このアイデアが素晴らしいだけに非常にもったいないです。
改善をお願いしたいです。
もう一つ欲を言うなら、大勢の人がバス停で待っている中でスマホを掲示板にくっつける行為が意外と恥ずかしい…(笑)
もっと低い腰くらいの高さで上向きに貼ってあれば、改札のような感じで使いやすくなるのではないかと思います。
 
 
 
以上がロケーションシステムの簡単な感想でした。
 
このたびのロケーションシステムの導入は広島市の都市機能向上対策特別委員会で検討が進められている「公共交通体系づくり」の機能強化対策案に基づくものです。
【広島市 / 公共交通体系づくりについて】:公共交通の機能強化策(案)(PDF, 約3.9MB)
 
今年の1月28日に公表された上記の強化策には、今回取り上げたバスロケの他にも
デルタ内・デルタ外交通拠点、及び基幹バス導入による路線の効率化が提言されています。
 
201503bus-kikan.jpg
 
現状は郊外にいくつも点在する団地からそれぞれ都心直通のバス路線が設定されている事により、都心部では路線・系統の重複しています。

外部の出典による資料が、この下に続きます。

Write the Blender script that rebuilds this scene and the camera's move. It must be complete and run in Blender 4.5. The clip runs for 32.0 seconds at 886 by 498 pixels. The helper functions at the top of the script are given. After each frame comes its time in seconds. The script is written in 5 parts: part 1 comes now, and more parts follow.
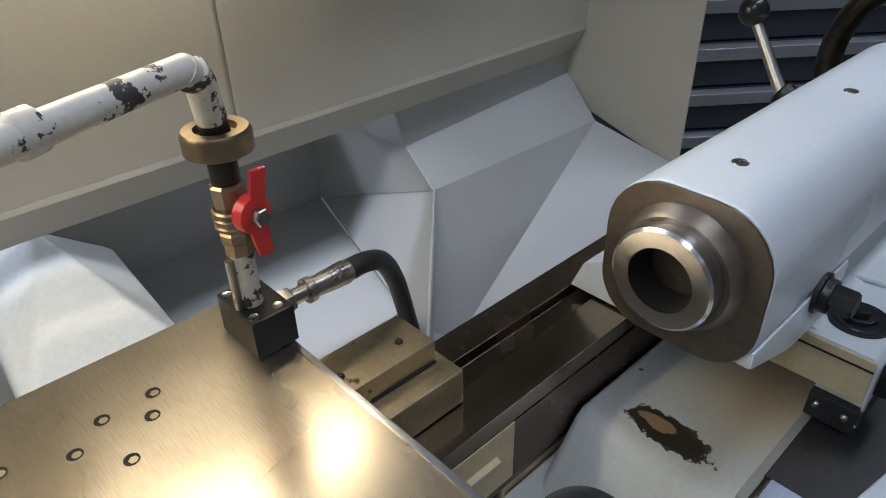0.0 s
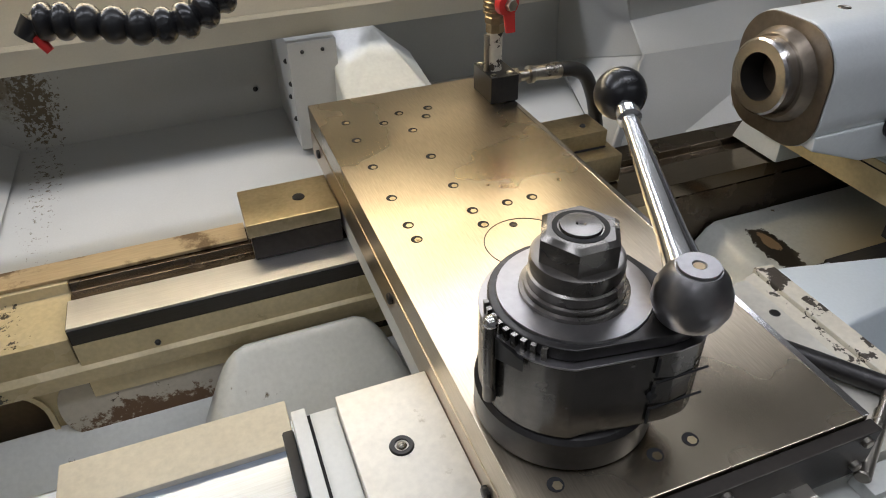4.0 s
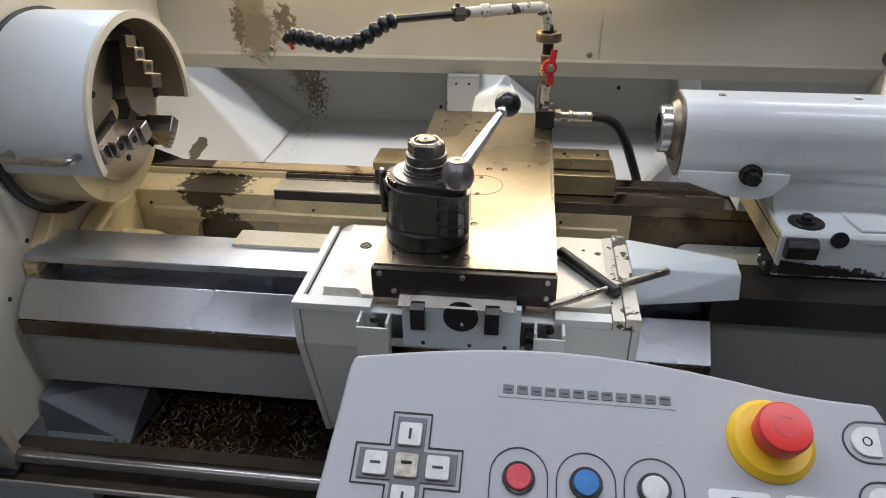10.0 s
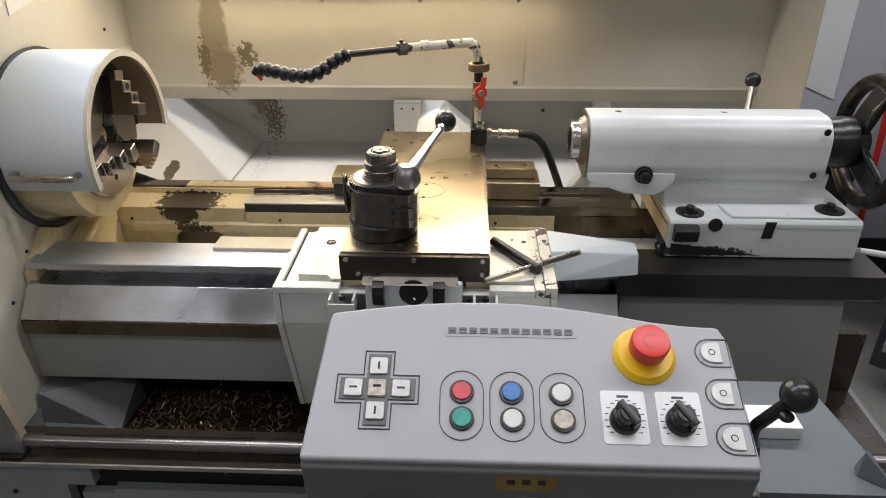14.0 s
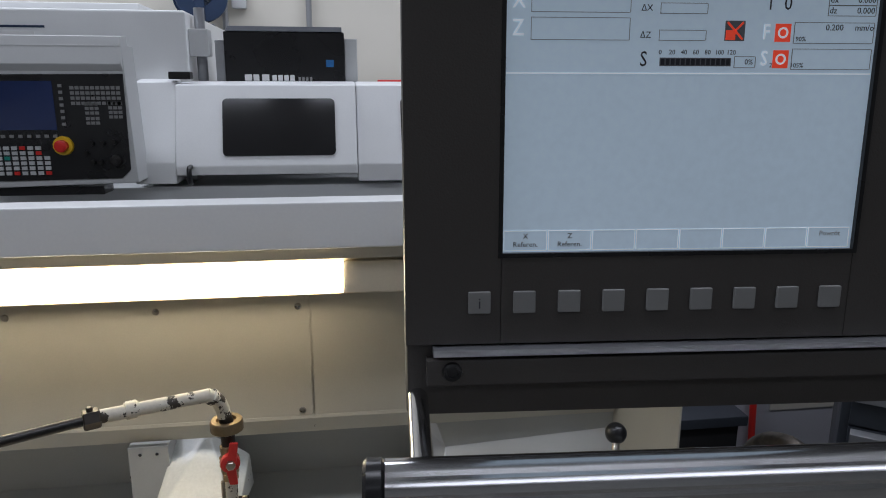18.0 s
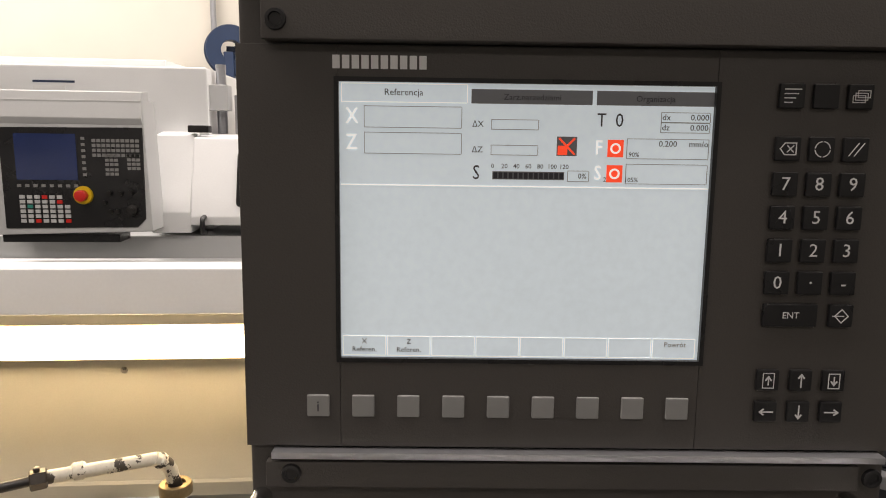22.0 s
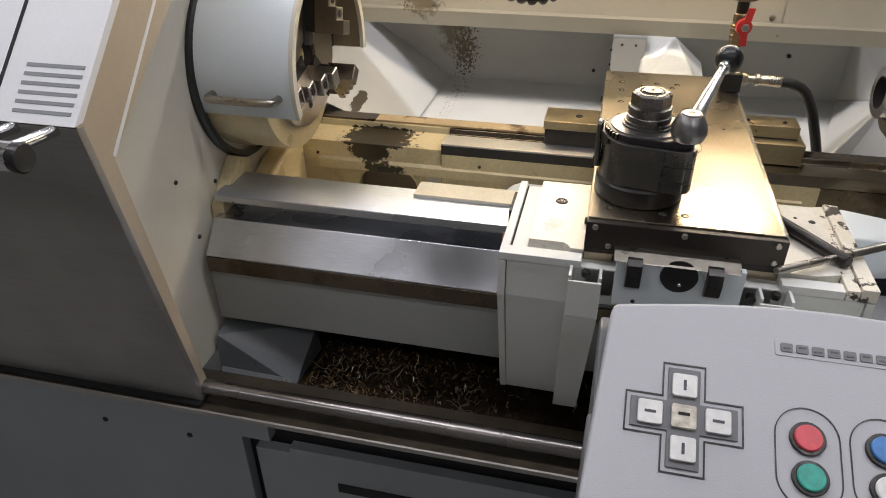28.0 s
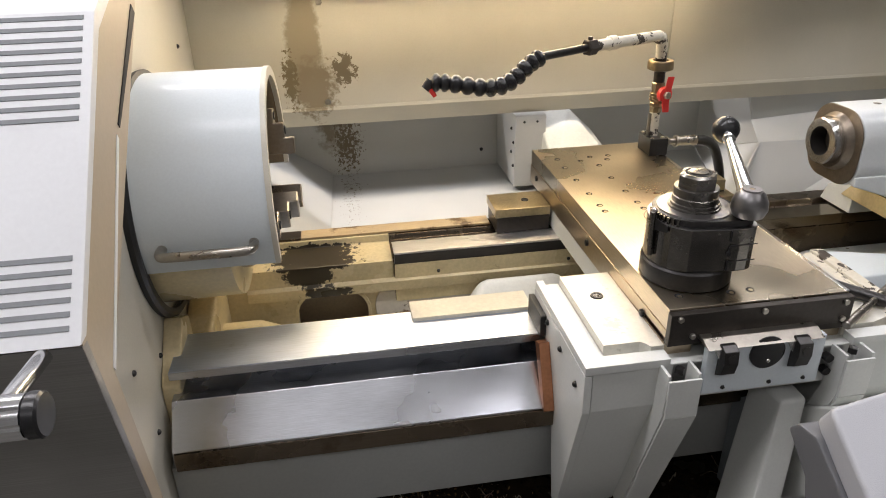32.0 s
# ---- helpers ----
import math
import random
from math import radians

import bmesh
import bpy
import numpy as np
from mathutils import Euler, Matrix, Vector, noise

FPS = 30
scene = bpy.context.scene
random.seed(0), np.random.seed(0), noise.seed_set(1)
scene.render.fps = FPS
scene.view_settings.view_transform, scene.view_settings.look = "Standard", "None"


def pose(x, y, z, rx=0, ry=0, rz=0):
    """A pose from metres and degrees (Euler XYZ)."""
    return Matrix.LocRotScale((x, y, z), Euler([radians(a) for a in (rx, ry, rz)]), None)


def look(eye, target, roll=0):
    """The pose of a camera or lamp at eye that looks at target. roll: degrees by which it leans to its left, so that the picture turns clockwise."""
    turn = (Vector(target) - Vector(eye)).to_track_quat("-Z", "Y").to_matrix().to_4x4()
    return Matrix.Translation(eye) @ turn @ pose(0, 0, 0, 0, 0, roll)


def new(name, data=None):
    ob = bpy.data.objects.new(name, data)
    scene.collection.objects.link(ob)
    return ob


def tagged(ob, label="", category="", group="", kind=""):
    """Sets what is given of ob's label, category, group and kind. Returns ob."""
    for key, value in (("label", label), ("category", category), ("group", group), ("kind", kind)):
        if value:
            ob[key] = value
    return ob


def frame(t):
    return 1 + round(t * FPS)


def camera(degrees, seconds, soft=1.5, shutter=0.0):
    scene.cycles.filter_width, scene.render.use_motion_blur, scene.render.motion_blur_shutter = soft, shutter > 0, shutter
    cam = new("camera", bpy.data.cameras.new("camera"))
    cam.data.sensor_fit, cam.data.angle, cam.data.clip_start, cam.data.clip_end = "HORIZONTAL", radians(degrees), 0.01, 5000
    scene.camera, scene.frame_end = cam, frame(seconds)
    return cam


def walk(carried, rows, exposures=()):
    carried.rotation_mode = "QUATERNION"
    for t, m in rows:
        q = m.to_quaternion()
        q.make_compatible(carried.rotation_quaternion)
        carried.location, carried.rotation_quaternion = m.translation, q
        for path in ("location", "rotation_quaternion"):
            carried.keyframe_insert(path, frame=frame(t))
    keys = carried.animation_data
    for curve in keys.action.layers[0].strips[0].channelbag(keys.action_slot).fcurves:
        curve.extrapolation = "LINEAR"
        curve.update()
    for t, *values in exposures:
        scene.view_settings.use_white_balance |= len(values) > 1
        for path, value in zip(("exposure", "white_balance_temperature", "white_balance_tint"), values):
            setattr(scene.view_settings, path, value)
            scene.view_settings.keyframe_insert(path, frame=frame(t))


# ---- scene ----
cam = camera(65.3, 32.0, soft=1.0)
PATH = [
    (0, (-0.081, 0.175, 1.386), (1.062, 1.417, 0.312), -1.4),
    (0.5, (-0.049, 0.205, 1.367), (1.194, 1.338, 0.285), -3.4),
    (1, (-0.025, 0.213, 1.348), (1.286, 1.296, 0.296), -4.0),
    (1.5, (-0.012, 0.213, 1.343), (1.368, 1.22, 0.304), -3.5),
    (2, (-0.044, 0.194, 1.36), (1.321, 1.246, 0.344), -4.2),
    (2.5, (-0.104, 0.121, 1.38), (1.072, 1.384, 0.369), -5.8),
    (3, (-0.162, 0.003, 1.379), (0.681, 1.495, 0.348), -5.8),
    (3.5, (-0.207, -0.061, 1.383), (0.452, 1.475, 0.286), -3.8),
    (4, (-0.244, -0.155, 1.393), (0.306, 1.36, 0.209), -1.5),
    (4.5, (-0.212, -0.218, 1.421), (0.184, 1.248, 0.12), 0.5),
    (6.5, (0.03, -0.234, 1.4), (-0.25, 1.243, 0.082), -0.8),
    (7, (0.029, -0.264, 1.414), (-0.303, 1.254, 0.155), -1.9),
    (7.5, (0.032, -0.305, 1.444), (-0.361, 1.273, 0.279), -2.0),
    (8, (0.021, -0.353, 1.458), (-0.32, 1.273, 0.344), -1.3),
    (8.5, (0.007, -0.437, 1.481), (-0.268, 1.241, 0.428), -0.6),
    (9, (0.001, -0.538, 1.49), (-0.173, 1.14, 0.416), -0.1),
    (9.5, (0.01, -0.648, 1.497), (-0.125, 1.053, 0.453), -0.8),
    (10, (0.074, -0.75, 1.508), (-0.148, 0.968, 0.507), -0.6),
    (10.5, (0.12, -0.834, 1.524), (-0.132, 0.876, 0.519), 0.1),
    (11, (0.139, -0.896, 1.529), (-0.156, 0.824, 0.553), -0.7),
    (11.5, (0.134, -0.934, 1.541), (-0.133, 0.808, 0.597), -0.9),
    (12, (0.121, -0.96, 1.549), (-0.107, 0.798, 0.622), -1.3),
    (12.5, (0.111, -0.976, 1.552), (-0.05, 0.791, 0.629), -1.2),
    (13, (0.101, -0.984, 1.556), (0.034, 0.786, 0.626), -0.5),
    (13.5, (0.089, -0.977, 1.557), (0.013, 0.793, 0.629), -0.3),
    (15.5, (0.092, -0.878, 1.553), (0.038, 0.909, 0.657), -0.1),
    (16, (0.129, -0.792, 1.561), (0.08, 1.039, 0.76), -0.8),
    (16.5, (0.191, -0.677, 1.572), (0.201, 1.176, 0.819), -0.4),
    (17, (0.218, -0.556, 1.601), (0.33, 1.33, 0.945), -0.7),
    (17.5, (0.232, -0.453, 1.653), (0.49, 1.448, 1.088), -1.8),
    (18, (0.295, -0.387, 1.693), (0.567, 1.542, 1.239), 0.1),
    (18.5, (0.347, -0.361, 1.726), (0.604, 1.589, 1.366), 0.4),
    (19, (0.372, -0.349, 1.745), (0.625, 1.609, 1.425), -0.2),
    (19.5, (0.39, -0.344, 1.749), (0.673, 1.61, 1.431), -0.5),
    (20, (0.396, -0.342, 1.746), (0.657, 1.614, 1.422), 0.2),
    (20.5, (0.405, -0.341, 1.745), (0.667, 1.617, 1.433), 1.0),
    (21, (0.421, -0.349, 1.741), (0.665, 1.611, 1.43), 1.3),
    (21.5, (0.429, -0.367, 1.742), (0.649, 1.596, 1.426), 1.0),
    (22, (0.424, -0.402, 1.735), (0.589, 1.563, 1.406), 0.8),
    (22.5, (0.382, -0.474, 1.719), (0.554, 1.485, 1.353), 1.0),
    (23, (0.291, -0.582, 1.685), (0.437, 1.344, 1.167), -1.2),
    (23.5, (0.218, -0.668, 1.64), (0.252, 1.189, 0.898), -2.4),
    (24, (0.19, -0.74, 1.592), (-0.038, 1.087, 0.81), -3.0),
    (24.5, (0.205, -0.806, 1.547), (-0.233, 0.951, 0.697), -1.5),
    (25, (0.224, -0.869, 1.531), (-0.362, 0.828, 0.649), -1.3),
    (25.5, (0.236, -0.905, 1.538), (-0.386, 0.761, 0.623), -1.5),
    (27.5, (0.01, -0.836, 1.529), (-0.467, 0.867, 0.594), -3.0),
    (28, (-0.12, -0.787, 1.472), (-0.524, 0.862, 0.415), -0.6),
    (28.5, (-0.207, -0.708, 1.399), (-0.549, 0.841, 0.18), -0.8),
    (29, (-0.295, -0.628, 1.374), (-0.496, 0.877, 0.072), -2.3),
    (29.5, (-0.41, -0.615, 1.351), (-0.422, 0.868, 0.009), -1.7),
    (30, (-0.518, -0.654, 1.384), (-0.506, 0.872, 0.092), -5.2),
    (30.5, (-0.537, -0.681, 1.368), (-0.468, 0.854, 0.088), -1.9),
    (31, (-0.527, -0.68, 1.399), (-0.416, 0.915, 0.197), -2.6),
    (31.5, (-0.517, -0.681, 1.452), (-0.361, 1.036, 0.439), -1.7),
    (32, (-0.505, -0.65, 1.484), (-0.246, 1.119, 0.587), -1.4),
]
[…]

これが都心部におけるバスの混雑や分かりづらさの原因でした。
団地からのバスを各拠点へフィーダー化することによって団地によっては乗り換えの必要が発生することになりますが、
バス会社はこれまで都市まで乗り入れていたものを交通拠点までの運行にすることにより、採算が取れなかった団地にも路線を向けられる余裕が生まれます。
“郊外部アクセス補完バス”、 ”持続可能なバス事業の運営スキーム”とはつまりこういうことだと思います。
このようなことを行おうとすれば公平性の観点から横槍が入りそうなものですが、
今後人口減少と高齢化を迎えるにあたりバスを含む公共交通の再編は必要不可欠です。
今回の”基幹バス構想”には賛成したいです。
 
またこの機能強化策は、バスならバス、電車なら電車ではなく、それぞれの交通機関を統括して検討されているのも良い傾向だと思います。
路面電車のLRT化も早期に進展することを願いたいです。